La urraca que pasó junto a mí parecía estar ciega. Esos
pájaros nunca se acercan tanto si no es por alguna causa mayor como esa. Iba
dando saltos, como si no se atreviera a volar, saltos de tres en tres o de
cuatro en cuatro, saltos hacia delante como si solo supiera avanzar a tientas y
casi a rastras, apoyándose al caer firmemente en la hierba, temerosa. Son unos
bichos monstruosos las urracas. Esta, además de un pájaro ciego, parecía un
autómata, una especie de máquina acorazada en su avance campo a través. Cuando
pasó junto a mí yo alargué la mano como para comprobar si me veía. Aunque no
llegué a tocarla, solo se desvió al escuchar el ruido involuntario que hice cuando
me giraba hacia atrás en el banco donde estaba sentado. Creo que no vio mi
brazo alargado hacia ella y que si yo hubiera sido más silencioso al girarme
casi hubiera conseguido rozarla. Era un pájaro atroz que se impulsaba solo para
saciar su compulsión de movimiento. No se le veían los ojos, quizá porque era
ya una urraca anciana y los llevaba tapados con matas de pelo colgante. Debía
de ser eso: no una ceguera producida por accidente o por enfermedad, sino la
ceguera propia de quien ha envejecido más allá de lo razonable. Nadie, por
supuesto, le había hecho el favor de cortarle las matas de pelo colgante que le
impedían ver; no existe todavía un servicio municipal de atención a las urracas que
pueblan nuestros parques. Se las consiente, pero nadie se ocupa de que nazcan
sanas, de que crezcan sin enfermedades, de que se reproduzcan apropiadamente y
de que mueran sin excesivo sufrimiento. Y aquella urraca, por la que acabé
sintiendo lástima, pues en muy poco nos diferenciábamos si teníamos en cuenta
el escaso presupuesto que las administraciones públicas destinan a quienes, a
pesar de todo, seguimos considerándonos sus ciudadanos, parecía consciente de
su destino aciago. Su búsqueda era la ansiosa persecución de una escapatoria
imposible. Yo no podía quedarme toda la tarde sentado en aquel banco
contemplándola. Cada día los tiempos se nos vuelven más exiguos y es menor el espacio
de nuestras vidas que dedicamos a la provechosa actividad de la contemplación.

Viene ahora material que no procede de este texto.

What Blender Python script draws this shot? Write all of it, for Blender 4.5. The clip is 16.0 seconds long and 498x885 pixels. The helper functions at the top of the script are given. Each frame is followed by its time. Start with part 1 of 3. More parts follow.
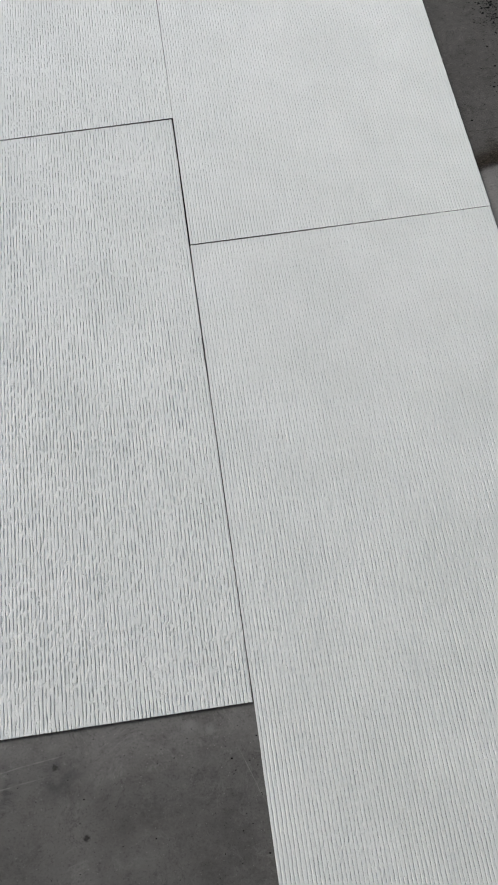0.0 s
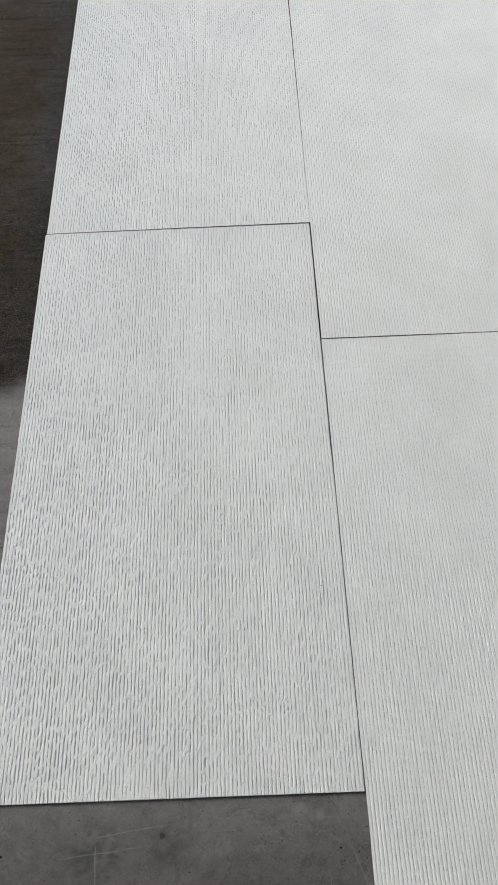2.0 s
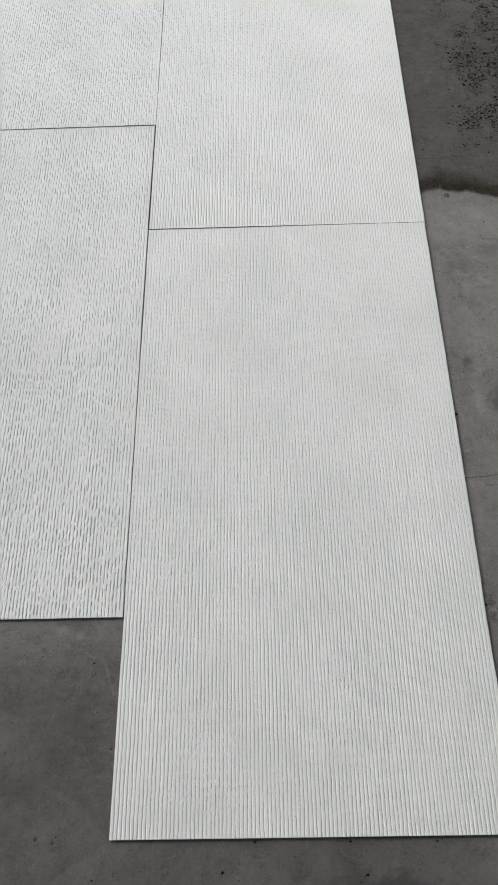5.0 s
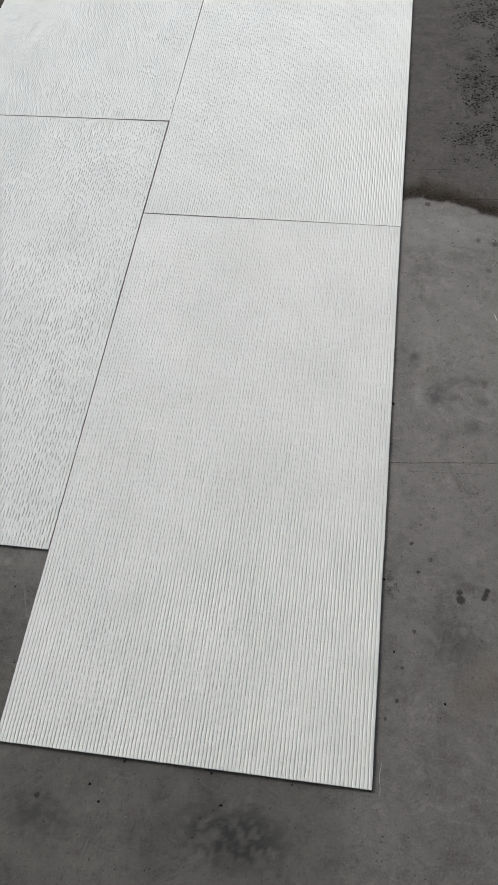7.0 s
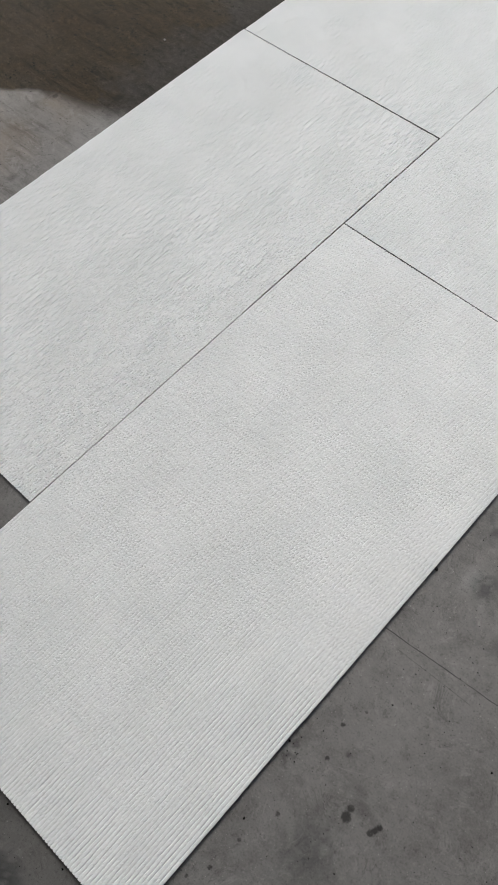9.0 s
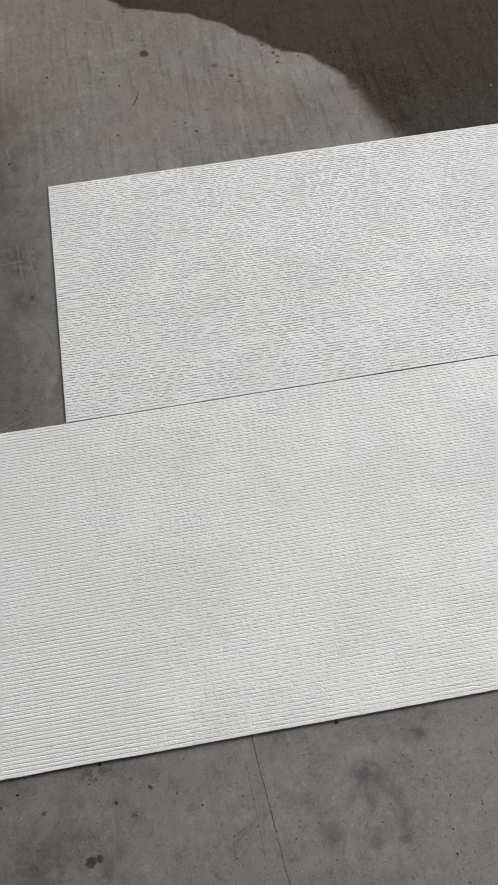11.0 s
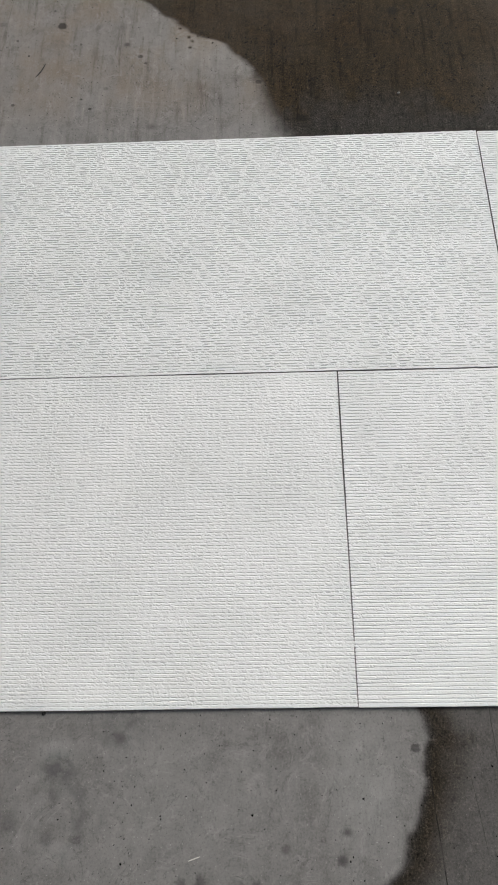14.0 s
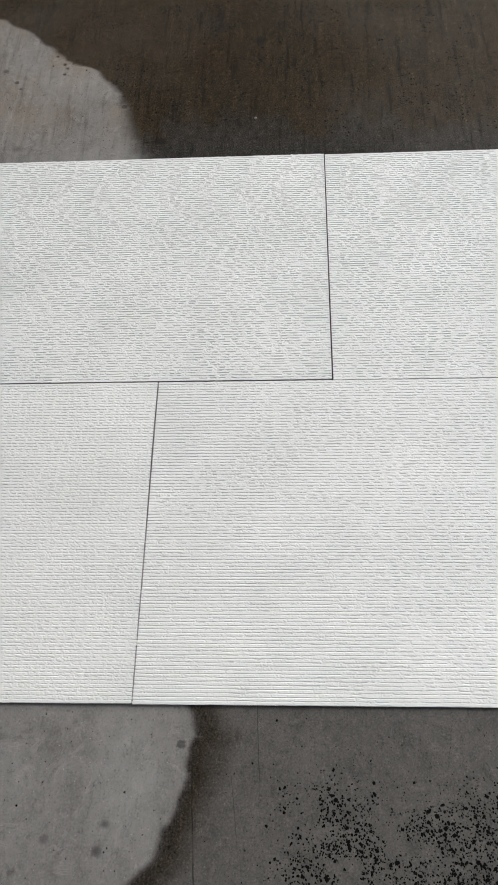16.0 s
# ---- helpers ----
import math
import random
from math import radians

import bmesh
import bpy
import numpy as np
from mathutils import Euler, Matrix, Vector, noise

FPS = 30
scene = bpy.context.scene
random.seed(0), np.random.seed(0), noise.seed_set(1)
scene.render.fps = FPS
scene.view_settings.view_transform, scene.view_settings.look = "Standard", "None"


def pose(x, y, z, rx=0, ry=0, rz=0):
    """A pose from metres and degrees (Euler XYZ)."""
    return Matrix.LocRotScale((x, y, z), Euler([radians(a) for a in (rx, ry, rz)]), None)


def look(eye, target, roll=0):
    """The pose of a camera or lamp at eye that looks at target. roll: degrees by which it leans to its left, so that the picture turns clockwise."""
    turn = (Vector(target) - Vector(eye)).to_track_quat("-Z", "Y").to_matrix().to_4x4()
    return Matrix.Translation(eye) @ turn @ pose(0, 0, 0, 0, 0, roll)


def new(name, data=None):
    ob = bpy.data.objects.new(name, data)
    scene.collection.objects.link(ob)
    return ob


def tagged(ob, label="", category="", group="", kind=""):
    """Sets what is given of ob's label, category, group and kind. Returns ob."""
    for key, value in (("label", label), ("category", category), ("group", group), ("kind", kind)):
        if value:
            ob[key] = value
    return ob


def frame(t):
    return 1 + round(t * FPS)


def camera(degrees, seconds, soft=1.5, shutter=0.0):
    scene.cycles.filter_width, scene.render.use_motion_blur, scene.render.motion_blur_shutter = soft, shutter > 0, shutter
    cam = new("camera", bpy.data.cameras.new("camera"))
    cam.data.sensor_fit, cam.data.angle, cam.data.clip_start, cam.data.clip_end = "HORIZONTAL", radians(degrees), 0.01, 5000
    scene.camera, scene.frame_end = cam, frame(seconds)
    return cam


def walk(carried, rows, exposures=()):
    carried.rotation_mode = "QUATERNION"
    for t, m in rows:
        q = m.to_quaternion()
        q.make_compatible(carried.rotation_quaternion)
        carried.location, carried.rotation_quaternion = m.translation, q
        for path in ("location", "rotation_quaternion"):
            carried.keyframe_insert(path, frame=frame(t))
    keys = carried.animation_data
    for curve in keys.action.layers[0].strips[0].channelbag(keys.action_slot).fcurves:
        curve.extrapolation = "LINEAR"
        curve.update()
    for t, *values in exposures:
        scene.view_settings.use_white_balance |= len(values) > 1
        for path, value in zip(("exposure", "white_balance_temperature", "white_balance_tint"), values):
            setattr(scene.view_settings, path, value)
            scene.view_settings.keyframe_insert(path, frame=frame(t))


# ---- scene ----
cam = camera(34.0, 16.0, soft=1.7)
PATH = [
    (0, (0.006, 0.185, 1.297), (0.075, 1.002, -0.527), -3.6),
    (0.5, (-0.002, 0.164, 1.307), (-0.016, 1.054, -0.484), -4.9),
    (1, (-0.05, 0.149, 1.321), (-0.088, 1.104, -0.435), -4.2),
    (1.5, (-0.094, 0.145, 1.331), (-0.136, 1.154, -0.395), -4.2),
    (2, (-0.145, 0.152, 1.332), (-0.159, 1.19, -0.378), -3.0),
    (2.4, (-0.162, 0.145, 1.331), (-0.178, 1.192, -0.373), -3.5),
    (3, (-0.134, 0.115, 1.318), (-0.138, 1.154, -0.392), -3.1),
    (3.5, (-0.02, 0.028, 1.318), (0.004, 1.033, -0.41), -1.4),
    (4, (0.12, -0.058, 1.327), (0.111, 0.927, -0.413), -3.3),
    (4.4, (0.168, -0.082, 1.319), (0.145, 0.897, -0.425), -3.8),
    (4.5, (0.173, -0.079, 1.326), (0.155, 0.892, -0.422), -3.2),
    (5, (0.242, -0.077, 1.322), (0.204, 0.901, -0.422), -3.3),
    (5.2, (0.272, -0.081, 1.321), (0.218, 0.911, -0.415), -3.8),
    (7.3, (0.547, -0.215, 1.344), (0.253, 0.798, -0.355), -6.7),
    (7.5, (0.566, -0.165, 1.331), (0.226, 0.823, -0.374), -7.2),
    (7.9, (0.605, -0.037, 1.313), (0.177, 0.895, -0.404), -6.7),
    (8, (0.612, -0.003, 1.317), (0.158, 0.9, -0.409), -6.9),
    (8.5, (0.617, 0.093, 1.304), (0.044, 0.877, -0.445), -5.8),
    (9, (0.718, 0.197, 1.31), (0.03, 0.849, -0.451), -4.2),
    (9.5, (0.795, 0.269, 1.325), (0.009, 0.777, -0.443), -3.0),
    (10, (0.771, 0.35, 1.31), (-0.074, 0.72, -0.465), -1.4),
    (10.2, (0.749, 0.395, 1.32), (-0.113, 0.709, -0.457), -1.2),
    (12.3, (0.836, 0.802, 1.326), (-0.099, 0.759, -0.441), -5.2),
    (12.5, (0.831, 0.83, 1.315), (-0.101, 0.784, -0.454), -5.1),
    (13, (0.799, 0.944, 1.295), (-0.118, 0.899, -0.481), -4.7),
    (13.5, (0.788, 1.018, 1.299), (-0.109, 0.971, -0.488), -4.6),
    (14, (0.79, 1.08, 1.307), (-0.098, 1.019, -0.484), -4.8),
    (14.5, (0.796, 1.199, 1.315), (-0.103, 1.11, -0.469), -5.7),
    (15, (0.818, 1.312, 1.326), (-0.099, 1.2, -0.448), -6.4),
    (15.5, (0.84, 1.393, 1.331), (-0.089, 1.27, -0.435), -6.9),
    (16, (0.838, 1.461, 1.323), (-0.102, 1.35, -0.439), -6.5),
]
EXPOSURES = [(0, -0.15, 6390, 10), (1, -0.24, 6400, 10), (2, -0.14, 6470, 10), (4, -0.1, 6500, 10), (5.2, 0.02, 6500, 10), (7.5, 0.1, 6510, 10), (10, 0.14, 6530, 10), (12.3, 0.19, 6570, 10), (14, 0.15, 6570, 10), (16, 0.15, 6570, 10)]
walk(cam, [(t, look(eye, target, roll)) for t, eye, target, roll in PATH], EXPOSURES)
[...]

De todas formas, en aquel preciso momento de la tarde, puedo asegurarlo, yo era
el único habitante del universo —pues es ahí donde vivimos y es ese el único
lugar al que podemos llamar nuestra maldita casa: el universo— que perseguía
con la mirada a aquella urraca. Esta coincidencia no me volvía más importante
que nadie ni tampoco convertía aquel instante en diferente de muchos otros
vividos o atravesados sin apenas vivirlos. Es una mera constatación cuya única
finalidad es que, en cierto modo, se perciba el inmenso abandono en que se
encontraba la abuela urraca en aquel parque. Debía de haber cumplido ya hace
tiempo su misión procreadora. Sus hijos, a los que sin duda había criado como
cualquier urraca responsable, andarían ahora desperdigados entre las arboledas
de aquel o de otro parque. Sus ocasionales compañeros en la procreación debían
de haber acabado, la mayoría, aplastados contra el asfalto por las ruedas de coches y camiones. Era casi una urraca póstuma, una urraca
conclusiva, una urraca de la que ya no dependía nada salvo su propia vida de
saltos desorientados en la hierba. No podía pasarme mucho tiempo mirándola, así
que me volví hacia la avenida, hacia las parejas que corrían, hacia las madres
que paseaban sus carritos, hacia los otros bancos ocupados por gente solitaria.
Y entonces me pareció escuchar un aleteo. Miré hacia donde estaba la urraca y
no la vi. Creo que había echado a volar a través de los árboles.